- The Napster debate managed to cross over into an online US presidential debate on Tuesday, when four candidates responded to a question posted to the "rolling cyber debate" on the political Web site Web White & Blue.
Neither Al Gore nor George W. Bush gave a clear-cut answer to the question posted to the site, which was: "In light of the recent Napster case, what are your views on Internet file-sharing and the protection of intellectual property online? Where would your administration draw the line regarding freedom to access content versus copyright infringement?"
The Internet-based music file sharing service, Napster Inc. and the Recording Industry Association of America (RIAA) have been engaged in an ongoing legal battle over copyright infringement and began oral arguments on Oct. 2 before the U.S. Court of Appeals for the Ninth Circuit in San Francisco.

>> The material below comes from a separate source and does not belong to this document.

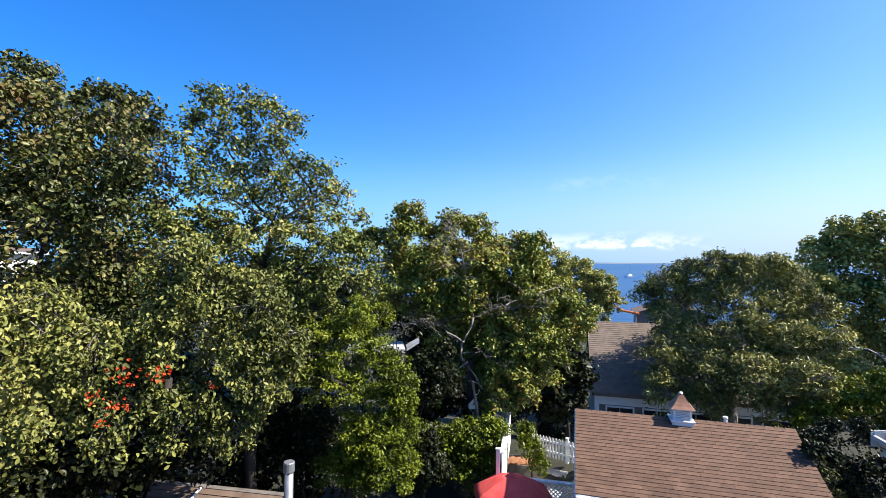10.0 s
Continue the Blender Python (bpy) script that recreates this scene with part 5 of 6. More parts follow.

Democratic Presidential candidate Gore compared the controversy surrounding Napster to the introduction of radio, which was seen at the time as a similar threat to songwriters. He called for a compromise between the two sides, that would allow "Napster-type technologies to flourish," but "not take away the artist's intellectual property."
Bush, the Republican candidate, wouldn't comment specifically on the Napster case because it was a pending legal matter, but merely made similar statements without mentioning the software by name. According to Bush, we must "find a way to apply our copyright laws to ensure that artists, writers and creators can earn a profit from their creation," while also "adapting to and utilising new technologies to deliver media to consumers."
Two lesser known candidates also answered the question, with John Hagelin, the candidate for the Natural Law Party, taking the most radical stance on the subject. "We believe that the entertainment industry should make an all-out effort to find new ways to utilise Napster and similar services on a 'pay per view' basis," he said, noting that sales of CDs have continued to rise even with the availability of Napster.
Howard Philips from the Constitution Party, started his argument by pointing out that the US Constitution does not grant the federal government authority in patents and copyrights. He did, however, state concerns over infringement and the right of private property in connection with Napster.
The ongoing cyber debate will continue until election day, Nov. 7, on the Web site. Web White and Blue is a nonpartisan consortium of 17 Web sites, including America Online Inc., Yahoo Inc., and Microsoft Corp.'s MSN.